_Prompt_
The lines to return are those from the one containing "5. More parts follow." down to the one containing "other, MOULD, hero)", inclusive; return them exactly and nothing else.

_Material supplied_
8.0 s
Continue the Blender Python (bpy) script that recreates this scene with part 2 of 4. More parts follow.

* * *

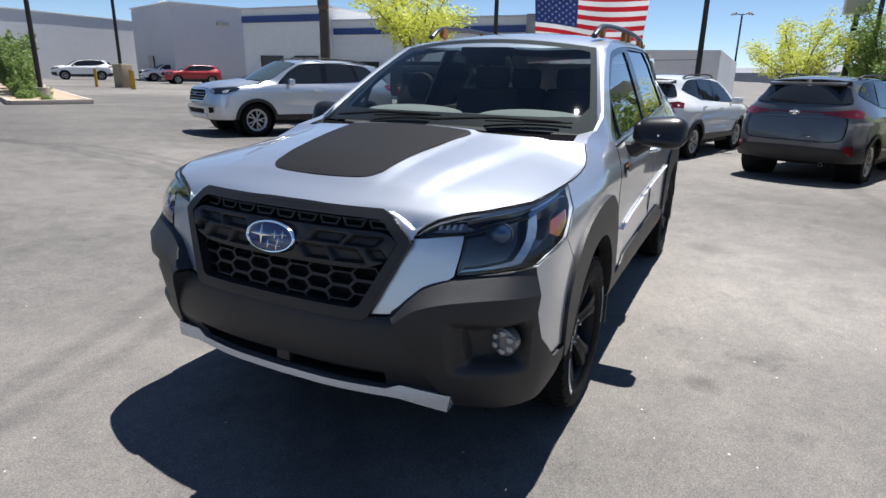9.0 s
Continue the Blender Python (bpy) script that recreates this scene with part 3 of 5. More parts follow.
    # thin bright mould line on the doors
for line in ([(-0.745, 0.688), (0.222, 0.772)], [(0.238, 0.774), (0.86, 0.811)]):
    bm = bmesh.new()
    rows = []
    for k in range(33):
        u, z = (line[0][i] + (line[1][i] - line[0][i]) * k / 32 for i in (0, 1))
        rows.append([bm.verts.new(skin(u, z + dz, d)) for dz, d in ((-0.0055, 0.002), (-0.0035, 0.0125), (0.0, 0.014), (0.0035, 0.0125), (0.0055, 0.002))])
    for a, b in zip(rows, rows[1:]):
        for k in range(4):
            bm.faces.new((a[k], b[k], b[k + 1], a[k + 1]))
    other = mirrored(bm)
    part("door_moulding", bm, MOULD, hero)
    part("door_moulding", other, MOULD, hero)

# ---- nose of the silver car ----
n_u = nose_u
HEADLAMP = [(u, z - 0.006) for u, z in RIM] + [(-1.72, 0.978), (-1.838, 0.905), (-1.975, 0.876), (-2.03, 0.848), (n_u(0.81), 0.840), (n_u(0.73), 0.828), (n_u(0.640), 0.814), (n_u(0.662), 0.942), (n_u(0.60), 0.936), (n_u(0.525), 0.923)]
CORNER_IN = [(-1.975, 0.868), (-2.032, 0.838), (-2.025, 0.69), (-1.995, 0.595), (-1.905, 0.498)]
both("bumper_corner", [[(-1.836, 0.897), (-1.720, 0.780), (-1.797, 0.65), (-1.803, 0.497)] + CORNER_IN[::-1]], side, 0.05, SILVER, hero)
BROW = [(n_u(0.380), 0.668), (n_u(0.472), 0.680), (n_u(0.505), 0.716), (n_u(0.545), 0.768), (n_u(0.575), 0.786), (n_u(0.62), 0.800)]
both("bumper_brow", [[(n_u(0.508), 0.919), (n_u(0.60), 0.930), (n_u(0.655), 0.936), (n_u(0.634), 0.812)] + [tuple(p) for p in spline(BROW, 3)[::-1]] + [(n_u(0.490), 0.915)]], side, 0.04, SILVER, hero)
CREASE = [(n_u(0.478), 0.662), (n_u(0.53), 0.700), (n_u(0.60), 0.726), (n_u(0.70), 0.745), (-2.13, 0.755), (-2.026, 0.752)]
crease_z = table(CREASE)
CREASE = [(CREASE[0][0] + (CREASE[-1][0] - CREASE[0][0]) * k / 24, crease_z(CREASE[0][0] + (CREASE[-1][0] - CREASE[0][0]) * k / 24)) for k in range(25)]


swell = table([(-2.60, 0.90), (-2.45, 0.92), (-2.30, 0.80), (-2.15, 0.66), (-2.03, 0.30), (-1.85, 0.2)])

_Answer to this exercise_
Continue the Blender Python (bpy) script that recreates this scene with part 3 of 5. More parts follow.
    # thin bright mould line on the doors
for line in ([(-0.745, 0.688), (0.222, 0.772)], [(0.238, 0.774), (0.86, 0.811)]):
    bm = bmesh.new()
    rows = []
    for k in range(33):
        u, z = (line[0][i] + (line[1][i] - line[0][i]) * k / 32 for i in (0, 1))
        rows.append([bm.verts.new(skin(u, z + dz, d)) for dz, d in ((-0.0055, 0.002), (-0.0035, 0.0125), (0.0, 0.014), (0.0035, 0.0125), (0.0055, 0.002))])
    for a, b in zip(rows, rows[1:]):
        for k in range(4):
            bm.faces.new((a[k], b[k], b[k + 1], a[k + 1]))
    other = mirrored(bm)
    part("door_moulding", bm, MOULD, hero)
    part("door_moulding", other, MOULD, hero)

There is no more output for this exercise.